Phase What happens Who
Definition Cabin design, seat/monument selection, LOPA (layout of passenger accommodations) Airline + design house
Engineering Structural substantiation, 16g, flammability, electrical, weight & balance DOA / design organisation
Certification STC application, technical package, authority review & issuance Design org + FAA/EASA/GCAA
Production & kitting Manufacture seats/monuments, build install kits Seat & monument OEMs
Installation Strip, modify, install, ground & functional test per tail MRO / completion centre
Entry into service Final inspection, sign-off, return to revenue Airline

Lead times — set expectations realistically

There is no single number, but the components stack up:

  • Authority review of a technical package is comparatively short — EASA, for example, targets a maximum response time of around four weeks after delivery of a technical package — but that is only the review window, not the whole programme.
  • Design and substantiation (the engineering to produce that package) is the long pole, and varies hugely with complexity — a soft refresh is far quicker than adding a whole new class.
  • Seat lead times are frequently the binding constraint on the whole industry; seat certification and supply delays routinely push programmes.
  • Per-aircraft downtime is then the rate-limiter on a fleet: each tail is out of revenue for the strip-and-install, so a 200-aircraft programme is paced by how many lines you can run in parallel.

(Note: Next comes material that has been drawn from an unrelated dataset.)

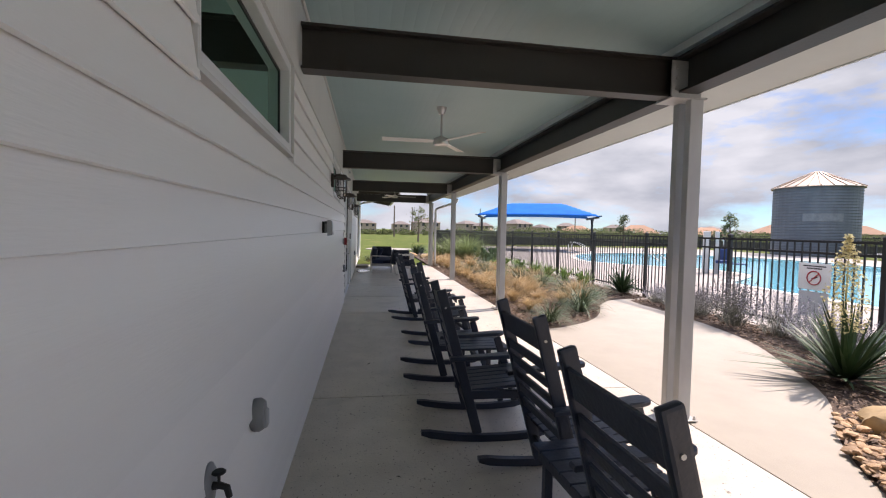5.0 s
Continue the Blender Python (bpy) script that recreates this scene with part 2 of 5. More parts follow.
M_RED = mat("emergency_red_enamel", (0.27, 0.008, 0.012), (0.21, 0.006, 0.010), 0.38, 0, 8, 0.06, 60, blotch=0.1)
M_DKRED = mat("dark_red_decal", (0.055, 0.010, 0.012), None, 0.4, 0, 8)
M_WHITE = mat("white_print", (0.80, 0.80, 0.78), (0.76, 0.76, 0.74), 0.5, 0, 8)
M_SIGNGREY = mat("grey_sign_face", (0.62, 0.63, 0.63), (0.57, 0.58, 0.58), 0.45, 0, 6)
M_INK = mat("dark_ink", (0.05, 0.05, 0.055), None, 0.6, 0, 9)
M_REDINK = mat("red_ink", (0.45, 0.04, 0.05), None, 0.6, 0, 9)
M_STONE = mat("tan_limestone", (0.58, 0.46, 0.29), (0.43, 0.31, 0.17), 0.9, 0, 5, 0.8, 26, blotch=0.3, obrand=0.22, stain=(7, 0.50, 0.7, (0.62, 0.53, 0.40)))
M_STONED = mat("brown_limestone", (0.20, 0.11, 0.055), (0.13, 0.07, 0.035), 0.85, 0, 5, 0.6, 26, blotch=0.3, obrand=0.2)
M_MORTAR = mat("buff_mortar", (0.62, 0.52, 0.38), (0.54, 0.45, 0.32), 0.9, 0, 9, 0.6, 60, blotch=0.15)
M_TOPSLAB = mat("pale_limestone_counter", (0.68, 0.60, 0.50), (0.60, 0.53, 0.44), 0.7, 0, 4, 0.25, 50, blotch=0.08)
M_COVER = mat("black_vinyl_cover", (0.018, 0.018, 0.020), (0.012, 0.012, 0.014), 0.5, 0, 5, 0.5, 14, blotch=0.2)
M_MULCH = mat("bark_mulch", (0.13, 0.085, 0.06), (0.045, 0.03, 0.023), 0.95, 0, 14, 1.0, 38, blotch=0.3)
M_CHIP = mat("mulch_chip", (0.27, 0.195, 0.145), (0.11, 0.075, 0.052), 0.95, 0, 9, island=0.5)
M_COBBLE = mat("tan_river_cobble", (0.46, 0.30, 0.17), (0.30, 0.19, 0.11), 0.8, 0, 9, 0.3, 40, blotch=0.2, obrand=0.45)
M_PEBBLE = mat("small_tan_cobble", (0.46, 0.30, 0.17), (0.30, 0.19, 0.11), 0.8, 0, 9, 0.3, 40, blotch=0.2, island=0.45)
M_PUDDLE = mat("standing_water", (0.16, 0.145, 0.125), (0.12, 0.11, 0.095), 0.06, 0, 3, 0.02, 8, spec=0.8)
M_ROCK = mat("buff_boulder", (0.50, 0.36, 0.19), (0.38, 0.27, 0.15), 0.9, 0, 5, 0.8, 18, blotch=0.3, obrand=0.1)
M_GRASS = mat("lawn_grass", (0.10, 0.128, 0.030), (0.062, 0.082, 0.020), 0.95, 0, 3.0, 0.9, 45, blotch=0.35, speck=(0.35, 0.60, (0.17, 0.155, 0.06)), spec=0.08)
M_DECK = mat("pool_deck_concrete", (0.34, 0.305, 0.275), (0.30, 0.268, 0.24), 0.85, 0, 1.2, 0.15, 70, blotch=0.07)
M_COPING = mat("pool_coping", (0.70, 0.64, 0.58), (0.63, 0.58, 0.52), 0.7, 0, 5, 0.1)
M_LIFT = mat("pale_grey_powder_coat", (0.50, 0.50, 0.49), (0.44, 0.44, 0.43), 0.45, 0, 4, blotch=0.06)
M_WATER = mat("pool_water", (0.17, 0.54, 0.66), (0.14, 0.48, 0.60), 0.06, 0, 0.7, 0.25, 2.2, spec=0.5, blotch=0.08)
M_CANVAS = mat("blue_shade_fabric", (0.005, 0.135, 0.50), (0.004, 0.105, 0.41), 0.85, 0, 1.2, 0.1, 90, blotch=0.12, spec=0.1)
M_DKSTEEL = mat("dark_steel_tube", (0.03, 0.03, 0.032), None, 0.45, 0.2, 6)
M_SILO = mat("silo_corrugated_galvanised", (0.115, 0.14, 0.16), (0.085, 0.105, 0.125), 0.5, 0.3, 0.9, 0.0, None, (1, 1, 0.5), blotch=0.18)
M_SILO = ribbed(M_SILO, "Z", 0.11, 0.8, 0.02)
M_SILOROOF = mat("rusty_silo_roof", (0.52, 0.44, 0.37), (0.40, 0.28, 0.20), 0.6, 0.2, 0.8, blotch=0.2, obrand=0.12)
M_BARK = mat("grey_bark", (0.17, 0.13, 0.10), (0.10, 0.08, 0.06), 0.95, 0, 9, 0.8, 30)
M_LEAF = leafmat("tree_leaf", (0.075, 0.115, 0.035), (0.045, 0.075, 0.025))
M_SCRUB = leafmat("scrub_leaf", (0.13, 0.15, 0.06), (0.08, 0.10, 0.038), 0.95, 0.3, 0.25)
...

Plan a major widebody cabin retrofit as a multi-year fleet programme, with the critical path running through seat certification/supply and the number of parallel install lines — not through the regulator's review clock.

Procurement implications for a GCC carrier

  • Pick seat and monument suppliers early — their certification and delivery timelines drive your whole schedule. Mainstream cabin suppliers include Collins Aerospace, Safran (seats and monuments), Recaro, Jamco and Geven.
  • Bundle connectivity and IFE into the same downtime where possible — opening the cabin twice is expensive (see the IFE/connectivity retrofit brief).
  • Lock the certification strategy first — single STC with amendments for a mixed fleet usually beats a stack of separate STCs.
  • Validate materials against FAR/CS 25.853 up front — a finish that fails flammability late is a schedule killer.
  • Hot-and-high Gulf operations add wear considerations for trims and finishes; specify for the environment, not a generic baseline.